Task description | Write out exactly the lines that run from the line containing "q = m.to_quaternion()" through the line containing "carried.keyframe_insert(path, frame=frame(t))"; both end lines belong to the answer.

========================================

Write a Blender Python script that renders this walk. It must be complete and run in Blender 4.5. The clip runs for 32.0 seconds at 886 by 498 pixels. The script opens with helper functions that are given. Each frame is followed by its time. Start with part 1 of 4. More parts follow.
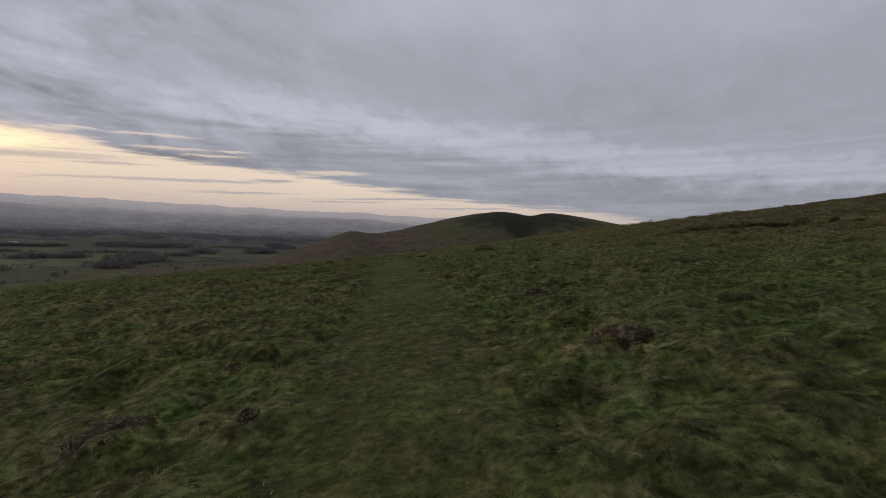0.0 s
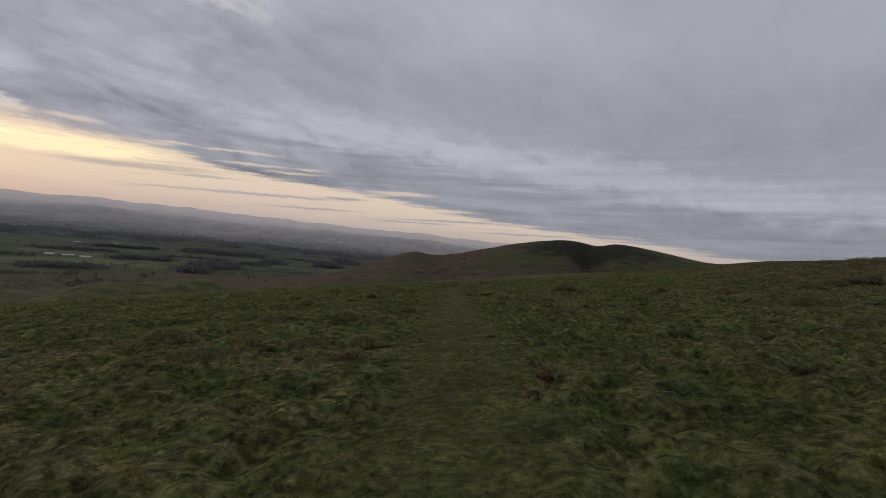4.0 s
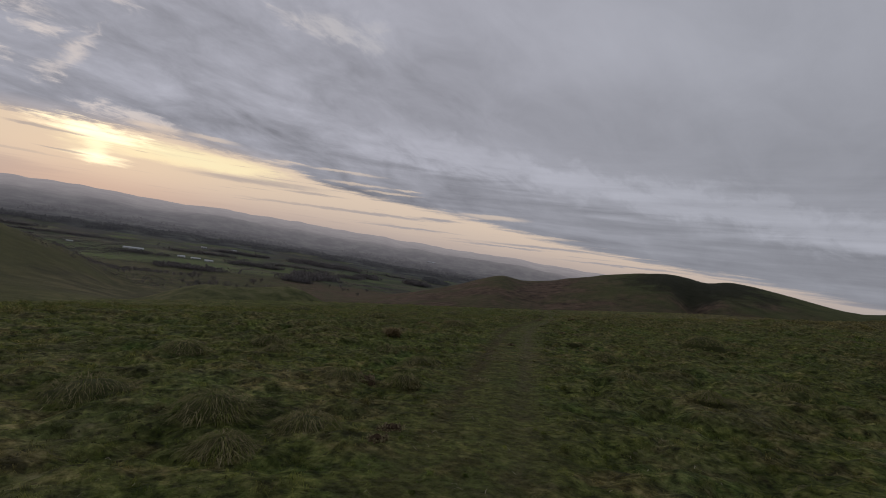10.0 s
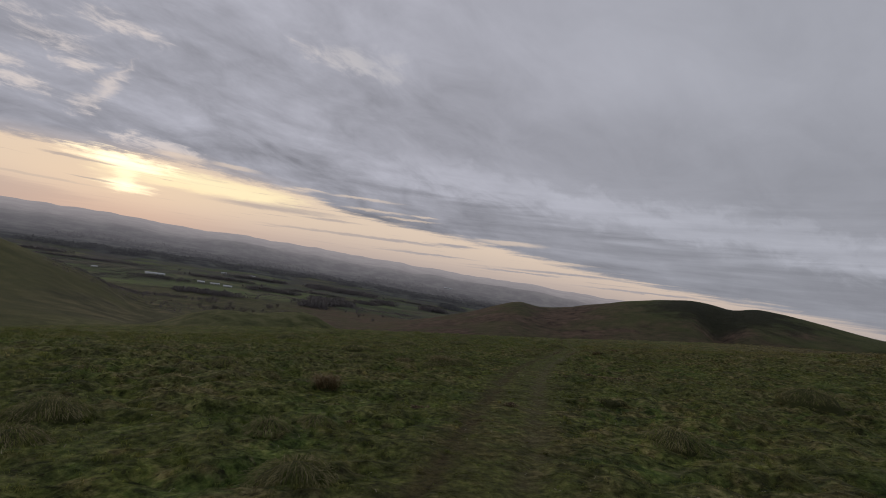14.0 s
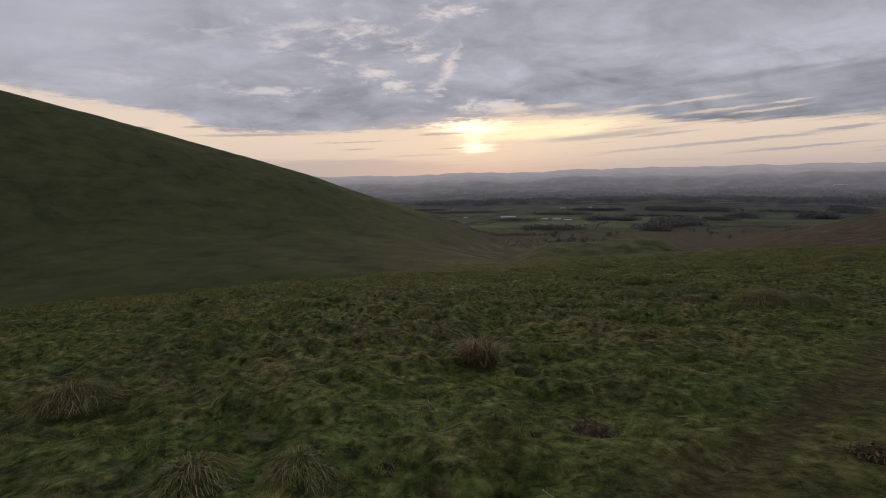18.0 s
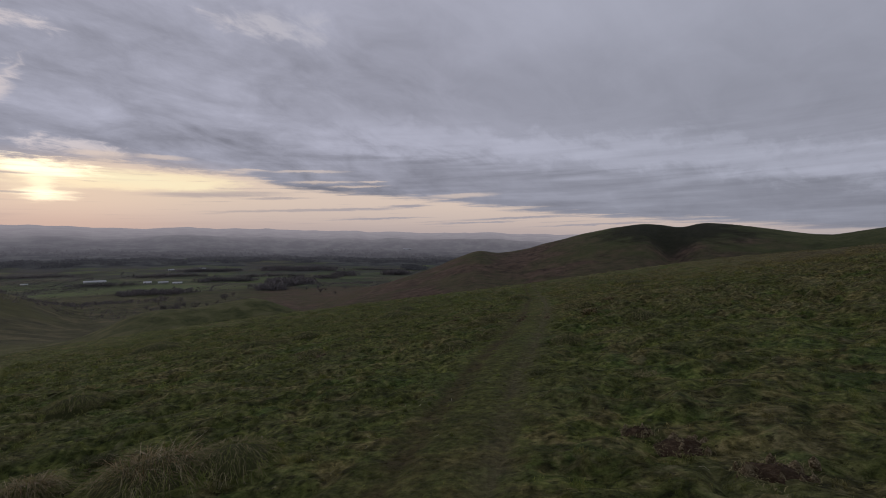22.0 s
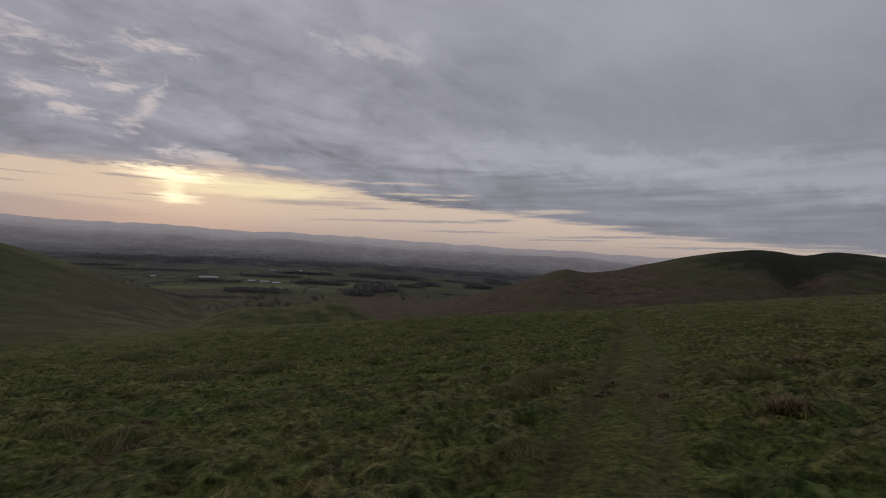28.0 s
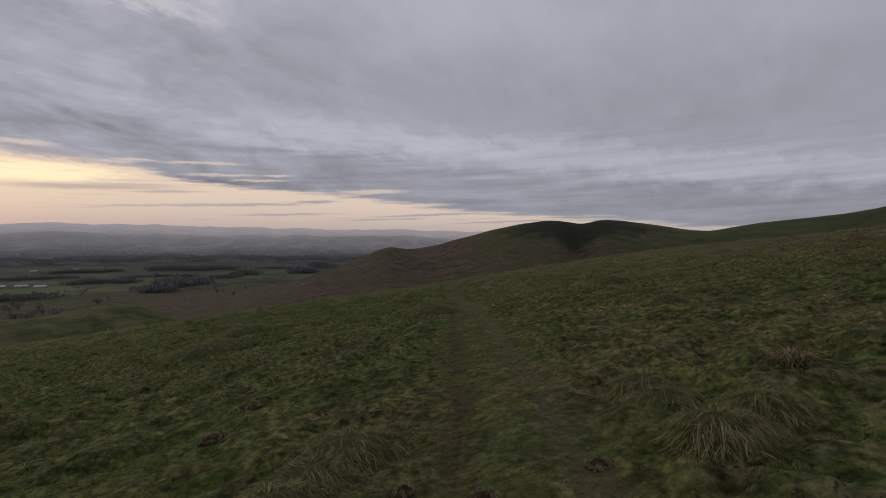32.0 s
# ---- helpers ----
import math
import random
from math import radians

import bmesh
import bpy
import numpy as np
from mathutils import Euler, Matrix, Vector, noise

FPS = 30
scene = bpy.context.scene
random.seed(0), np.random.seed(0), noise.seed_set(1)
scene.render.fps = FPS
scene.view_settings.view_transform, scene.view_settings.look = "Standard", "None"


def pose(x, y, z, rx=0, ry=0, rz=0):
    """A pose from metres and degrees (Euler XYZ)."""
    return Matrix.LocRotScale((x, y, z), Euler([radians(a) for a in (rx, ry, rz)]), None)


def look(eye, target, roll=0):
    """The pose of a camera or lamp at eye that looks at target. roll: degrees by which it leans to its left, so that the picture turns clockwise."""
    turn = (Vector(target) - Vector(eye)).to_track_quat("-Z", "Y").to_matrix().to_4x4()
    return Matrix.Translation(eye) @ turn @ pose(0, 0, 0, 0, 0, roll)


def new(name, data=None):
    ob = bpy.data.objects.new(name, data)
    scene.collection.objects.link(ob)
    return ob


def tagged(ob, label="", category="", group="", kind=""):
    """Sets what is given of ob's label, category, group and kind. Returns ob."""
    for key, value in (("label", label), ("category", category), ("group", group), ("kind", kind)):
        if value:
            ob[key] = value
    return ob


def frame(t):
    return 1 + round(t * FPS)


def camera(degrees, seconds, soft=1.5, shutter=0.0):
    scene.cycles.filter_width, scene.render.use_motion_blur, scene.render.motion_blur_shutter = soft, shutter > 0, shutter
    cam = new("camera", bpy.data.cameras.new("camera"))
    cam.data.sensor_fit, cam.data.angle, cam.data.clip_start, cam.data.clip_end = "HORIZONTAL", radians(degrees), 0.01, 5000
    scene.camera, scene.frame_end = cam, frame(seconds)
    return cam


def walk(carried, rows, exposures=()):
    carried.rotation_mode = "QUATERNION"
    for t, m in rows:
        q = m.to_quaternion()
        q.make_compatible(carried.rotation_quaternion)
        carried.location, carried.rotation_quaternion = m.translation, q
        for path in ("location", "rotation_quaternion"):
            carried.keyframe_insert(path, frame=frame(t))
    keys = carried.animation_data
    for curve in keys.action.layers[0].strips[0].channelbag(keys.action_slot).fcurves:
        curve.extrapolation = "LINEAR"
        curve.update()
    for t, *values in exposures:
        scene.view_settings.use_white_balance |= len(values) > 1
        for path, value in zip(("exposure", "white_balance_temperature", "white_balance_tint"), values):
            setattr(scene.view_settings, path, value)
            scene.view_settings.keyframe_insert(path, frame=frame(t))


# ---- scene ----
cam = camera(87.4, 32.0, 0.95)
PATH = [
    (0, (0.000, -0.000, 1.500), (0.300, 9.977, 0.889), 3.08),
    (0.5, (0.053, 0.492, 1.516), (0.066, 10.475, 0.938), 2.96),
    (1, (0.084, 1.018, 1.526), (-0.355, 10.992, 0.956), 3.61),
    (1.5, (0.057, 1.589, 1.518), (-0.580, 11.554, 0.971), 4.07),
    (2, (0.072, 2.177, 1.500), (-0.851, 12.126, 1.086), 5.57),
    (2.5, (0.039, 2.798, 1.521), (-0.965, 12.742, 1.180), 5.91),
    (4.5, (-0.397, 5.782, 1.723), (-1.504, 15.720, 1.603), 6.56),
    (5, (-0.386, 6.376, 1.709), (-1.571, 16.305, 1.675), 7.11),
    (5.5, (-0.342, 6.975, 1.695), (-1.578, 16.898, 1.625), 7.90),
    (6, (-0.351, 7.542, 1.644), (-1.670, 17.453, 1.473), 8.14),
    (6.5, (-0.277, 8.139, 1.603), (-1.709, 18.034, 1.427), 8.42),
    (7, (-0.266, 8.697, 1.603), (-1.854, 18.568, 1.373), 8.28),
    (7.5, (-0.215, 9.203, 1.605), (-1.896, 19.059, 1.427), 8.50),
    (8, (-0.202, 9.718, 1.625), (-2.029, 19.550, 1.589), 8.46),
    (8.5, (-0.190, 10.283, 1.613), (-2.431, 20.026, 1.879), 9.32),
    (9, (-0.263, 10.885, 1.620), (-2.842, 20.539, 2.011), 10.11),
    (9.5, (-0.357, 11.463, 1.564), (-3.257, 21.030, 1.806), 10.40),
    (10, (-0.409, 12.082, 1.492), (-3.401, 21.624, 1.507), 9.61),
    (10.5, (-0.481, 12.676, 1.428), (-3.446, 22.224, 1.252), 8.91),
    (11, (-0.497, 13.284, 1.388), (-3.529, 22.811, 1.198), 9.07),
    (11.5, (-0.584, 13.838, 1.368), (-3.828, 23.297, 1.272), 8.97),
    (12, (-0.583, 14.405, 1.333), (-4.047, 23.785, 1.335), 9.17),
    (12.5, (-0.675, 15.003, 1.306), (-4.286, 24.327, 1.452), 8.76),
    (13, (-0.726, 15.597, 1.259), (-4.212, 24.961, 1.651), 9.19),
    (13.5, (-0.798, 16.186, 1.259), (-4.158, 25.591, 1.770), 9.52),
    (15.5, (-0.703, 17.942, 1.266), (-5.436, 26.745, 1.592), 9.06),
    (16, (-0.822, 18.568, 1.219), (-6.579, 26.735, 1.597), 7.58),
    (16.5, (-0.962, 19.230, 1.190), (-7.878, 26.451, 1.368), 4.81),
    (17, (-1.069, 19.808, 1.092), (-8.982, 25.869, 0.283), 0.86),
    (17.5, (-1.074, 20.417, 1.002), (-9.455, 25.678, -0.440), -0.51),
    (18, (-1.131, 21.049, 0.959), (-9.611, 26.117, -0.592), -1.50),
    (18.5, (-1.186, 21.761, 0.906), (-9.795, 26.586, -0.709), -1.10),
    (19, (-1.307, 22.387, 0.894), (-9.964, 27.149, -0.644), -1.48),
    (19.5, (-1.394, 23.035, 0.866), (-9.731, 28.357, -0.609), -0.25),
    (20, (-1.442, 23.770, 0.891), (-8.519, 30.695, -0.511), 0.41),
    (20.5, (-1.454, 24.491, 0.886), (-6.663, 32.941, -0.320), 1.70),
    (21, (-1.491, 25.258, 0.890), (-4.820, 34.679, 0.501), 2.70),
    (21.5, (-1.562, 26.012, 0.857), (-3.715, 35.775, 1.081), 1.30),
    (22, (-1.627, 26.769, 0.778), (-4.080, 36.459, 0.479), 0.89),
    (22.5, (-1.804, 27.400, 0.663), (-5.285, 36.744, -0.095), 0.59),
    (23, (-1.928, 28.069, 0.609), (-6.410, 36.966, -0.259), 1.11),
    (23.5, (-2.064, 28.766, 0.575), (-7.324, 37.246, -0.070), 1.99),
    (24, (-2.158, 29.494, 0.522), (-8.254, 37.405, 0.017), 3.82),
    (24.5, (-2.326, 30.214, 0.493), (-9.204, 37.465, 0.145), 3.88),
    (26.5, (-2.118, 32.230, 0.375), (-8.735, 39.694, 1.083), 5.30),
    (27, (-2.180, 32.871, 0.312), (-7.914, 41.026, 1.089), 4.26),
    (27.5, (-2.185, 33.546, 0.246), (-7.079, 42.255, 0.679), 3.94),
    (28, (-2.200, 34.221, 0.171), (-6.384, 43.303, 0.104), 3.77),
    (28.5, (-2.162, 34.898, 0.110), (-6.004, 44.114, -0.447), 4.41),
    (29, (-2.270, 35.549, 0.092), (-5.618, 44.963, -0.319), 3.99),
    (29.5, (-2.368, 36.186, 0.062), (-4.818, 45.879, -0.107), 2.89),
    (30, (-2.502, 36.852, 0.041), (-4.389, 46.672, -0.060), 2.30),
    (30.5, (-2.634, 37.432, -0.052), (-4.266, 47.297, -0.142), 2.22),
    (31, (-2.757, 38.080, -0.149), (-3.879, 48.017, -0.233), 1.97),
    (31.5, (-2.785, 38.781, -0.251), (-3.648, 48.742, -0.397), 1.41),
    (32, (-2.833, 39.542, -0.295), (-3.406, 49.520, -0.629), 0.96),
]
EXPOSURE = ((0.0, 0.14, 6550, 7), (2.0, 0.07, 6550, 5), (5.0, -0.02, 6600, 7), (6.0, -0.04, 6650, 7), (7.0, 0.04, 6750, 8), (9.0, -0.07, 6570, 8), (10.0, -0.11, 6620, 8), (11.0, 0.0, 6670, 8), (13.0, -0.03, 6620, 8),
            (16.0, -0.11, 6770, 8), (17.0, -0.14, 6930, 9), (18.0, 0.08, 6600, 9), (19.0, 0.26, 6450, 11), (20.0, 0.18, 6120, 14), (21.0, 0.04, 5800, 15), (22.0, -0.12, 6300, 12), (23.0, 0.05, 6350, 10),
            (24.0, -0.05, 6350, 10), (27.0, -0.32, 6500, 10), (28.0, -0.26, 6600, 10), (29.0, -0.03, 6650, 10), (31.0, -0.03, 6600, 10), (32.0, 0.0, 6550, 10))
walk(cam, [(t, look(eye, target, roll)) for t, eye, target, roll in PATH], EXPOSURE)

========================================

Solution to the exercise |
        q = m.to_quaternion()
        q.make_compatible(carried.rotation_quaternion)
        carried.location, carried.rotation_quaternion = m.translation, q
        for path in ("location", "rotation_quaternion"):
            carried.keyframe_insert(path, frame=frame(t))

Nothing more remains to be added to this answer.